Elastic search is a great search engine to enhance the search capabilities of your product. It is open-source and provides a RESTful interface for your application to interact with. You can read more about it online, as the internet is full of great articles going in-depth of various aspects of it. Most of the setup was smooth and we did not really have to work hard to understand the construction of queries. NEST fluent API just makes things super easy.
I want to share a couple of things that we considered quite early on and it worked quite well for us.
- ReIndexing (with zero downtime)
- Integration testing (including Elastic Search)
ReIndexing:
Out of box Elastic search gives an ability to reindex on the server. Because it does it on the server, it is quite efficient in many ways. All you need is the source and the destination index names. Sounds simple and it is in fact quite simple.
- Create new Index
- ReIndex by copying from existing to new Index
- Point the Alias to new Index.
But as always, out of the box does most of it, but it is just that last 10% you need to suit your needs make you pull your hair. Our needs were very specific:
- No downtime
- A fully automated process
- Complete automation of testing
We decided to track the indexed document schema version. So if there is breaking change in the document schema, we just need to increment the version and deploy. Our startup code does the rest of plumbing.
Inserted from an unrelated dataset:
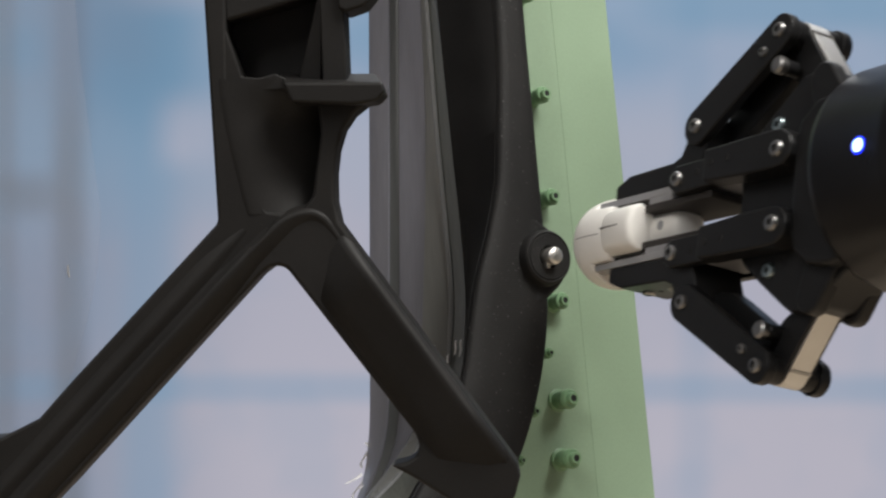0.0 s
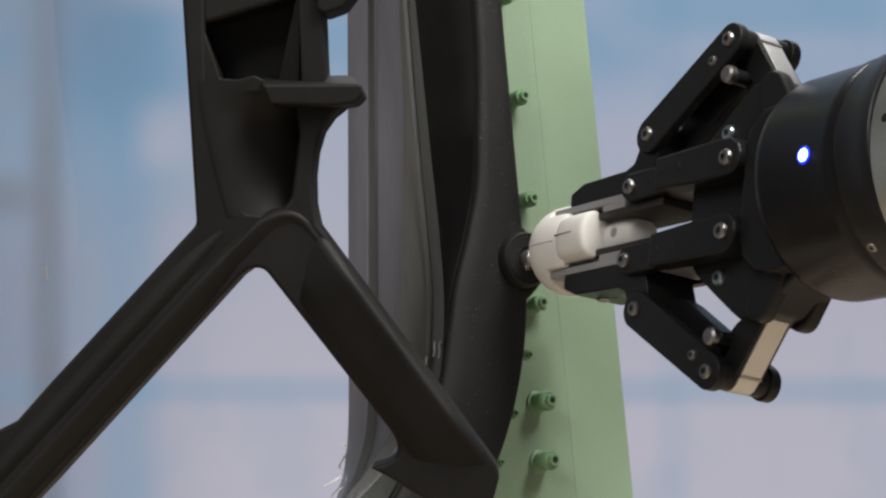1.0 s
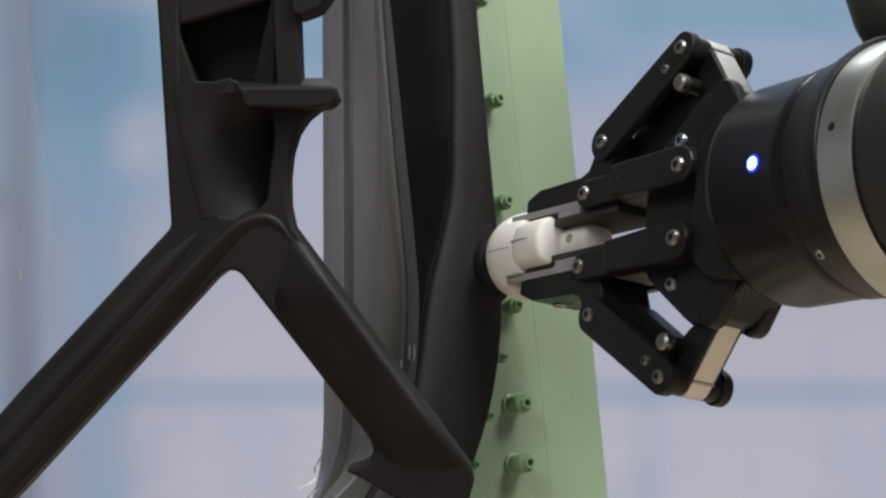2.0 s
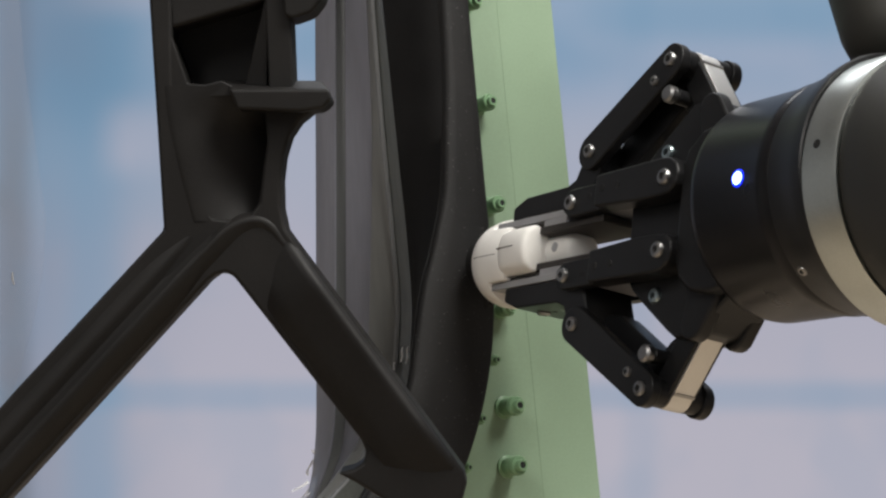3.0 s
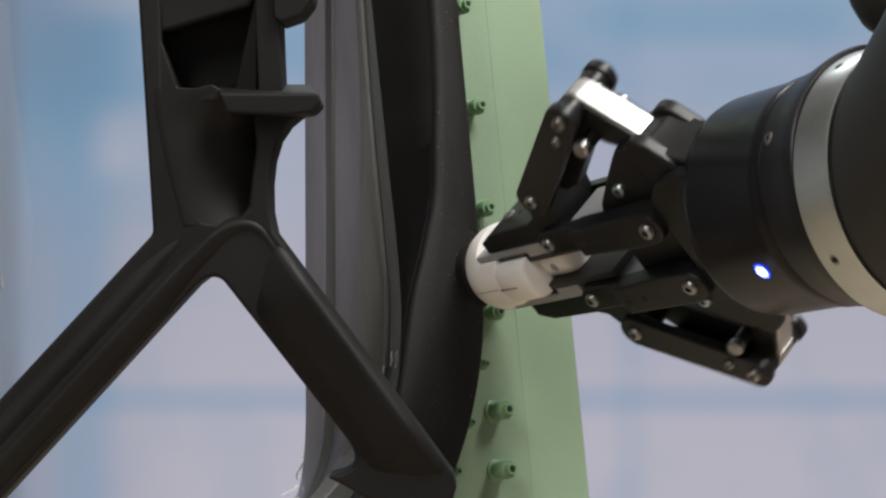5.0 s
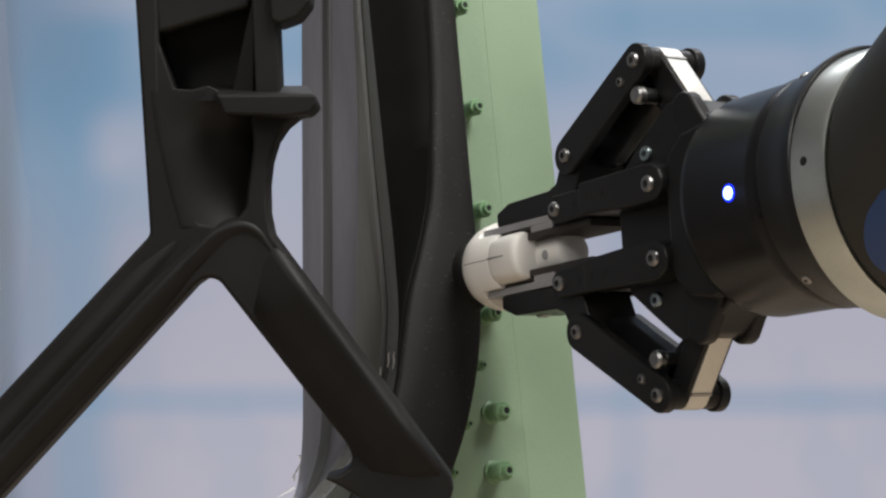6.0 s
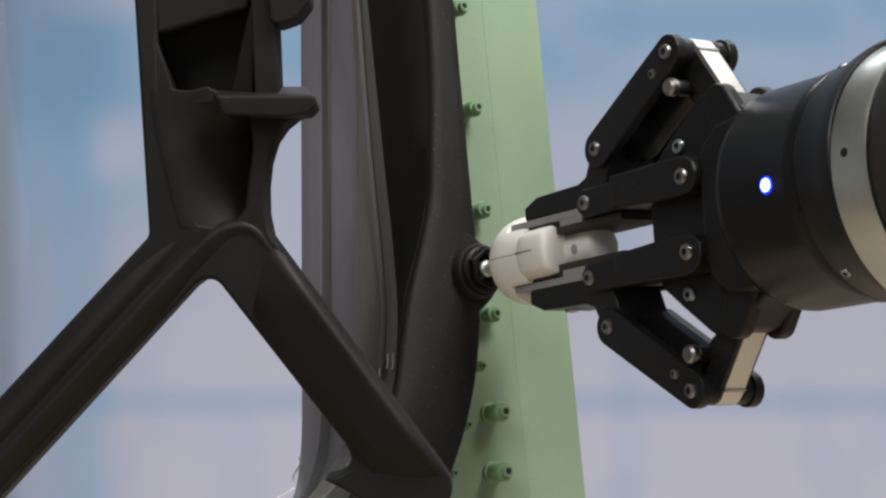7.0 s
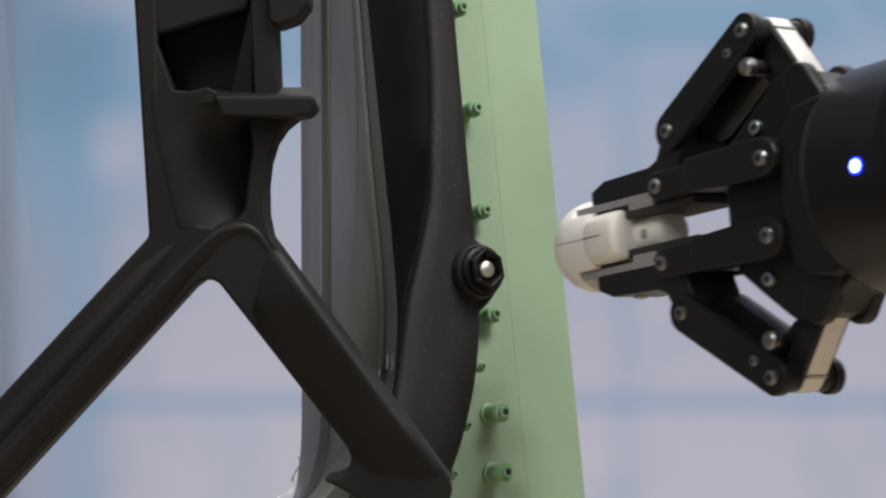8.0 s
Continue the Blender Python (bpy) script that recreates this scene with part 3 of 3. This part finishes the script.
def finger(ob, s):
    """One finger's linkage: crank, outer finger, inner link and fingertip; s is its side."""
    def at(p):
        return (s * p[0], p[1])
    # aluminium crank from the palm to the elbow, with a shallow seam near its end
    crank = part("crank", prism(bmesh.new(), stadium(at(PIV_K), at(PIV_EL), 0.0056, 0.0052), -0.0044, 0.0044, xz), ALUMINIUM, ob, "bare aluminium crank link", bevel=0.0005)
    out = (Vector(PIV_EL) - Vector(PIV_K)).normalized()
    side = Vector((out.y, -out.x))
    seam = bmesh.new()
    c = Vector(PIV_EL) - out * 0.0030
    prism(seam, mirrored([tuple(c + side * 0.0050 - out * 0.0005), tuple(c + side * 0.0056 - out * 0.0005), tuple(c + side * 0.0056 + out * 0.0005), tuple(c + side * 0.0050 + out * 0.0005)], s), -0.0044, 0.0044, xz)
    part("seam", seam, STEEL, crank)
    for y in (-1, 1):
        part("crank_cheek", prism(bmesh.new(), stadium(at(PIV_K), at(PIV_EL), 0.0050, 0.0044), *sorted((y * 0.0042, y * 0.0058)), xz), ANODISED, ob, bevel=0.0005)
        part("pivot_ear", prism(bmesh.new(), stadium(at((0.0230, 0.0400)), at((0.0362, 0.0462)), 0.0080, 0.0058), *sorted((y * 0.0060, y * 0.0118)), xz), ANODISED, ob, bevel=0.0014, segments=3)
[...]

As startup code would do something like following:
var response = await elasticClient.IndexExists(_settings.CurrentIndexName); if (!response.Exists) { await elasticClient.CreateIndexAsync(indexName, (c) => CreateIndexDescriptor(c) .Aliases(al => al.Alias(alias)) } await client.ReindexOnServerAsync(request => request .WaitForCompletion(false) .Source(sel => sel.Index(Indices.Index((IndexName)currentIndexName))) .Destination(dst => dst .Index((IndexName)newIndexName) .VersionType(VersionType.ExternalGte) )); // query var results = client.Search(s => s .Index(_settings.ElasticIndexAlias) .From(0) .Size(1000) .Source(x => x.Includes(i => i.Field(f => f.RawSourceV1))) .SearchType(SearchType.QueryThenFetch) .Scroll("20m")); var total = results.Total; var count = 0; while (results.Documents.Any()) { var retry = false; var retrycount = 0; do { var bulkUpdateResponse = await client.BulkAsync(descriptor => descriptor.Index(newIndexName) .IndexMany(results.Documents.Select(MapFunc), (indexDescriptor, model) => indexDescriptor.Version(model.Version) .VersionType(VersionType.ExternalGte))); count = count + results.Documents.Count; if (bulkUpdateResponse.IsValid) continue; if (retrycount < 3 && bulkUpdateResponse.ServerError?.Error?.Type == "cluster_block_exception") { retrycount++; retry = true; await Task.Delay(new TimeSpan(0, 0, 0, 10)); } } while (retry && retrycount < 3); }
Integration testing:
We have quite advanced use of the Elastic search queries as well as complex ranking. Our code was highly relying on the elastic search so any unit test mocking would be of low value. So we decided to go for integration test that goes all the way to elastic search. Initially, we were planning to talk to the deployed elastic search cluster with each run using a “GUID” for the index and alias names. That was requiring bit complex setup for local machines as well as the automated builds.
Luckily there is a nuget package to the rescue, it is called elasticsearch-inside. This little gem provides the fully embedded elastic search in a DLL. With this, you can start an elastic search instance at startup and dismantle that at the dispose. It is super easy to set up, you just need to use the ElasticSearchInside.ElasticSearch instance. The only thing we have to manage is the lifespan of its instance to minimise the overhead of bootstrapping elastic search for every test. We managed that using xunit collection fixture.
Investing time early on these couple of goodies turned out to be a real enabler for us to deploy with confidence, even when it is a breaking change to the elastic document. I hope someone find these tricks helpful.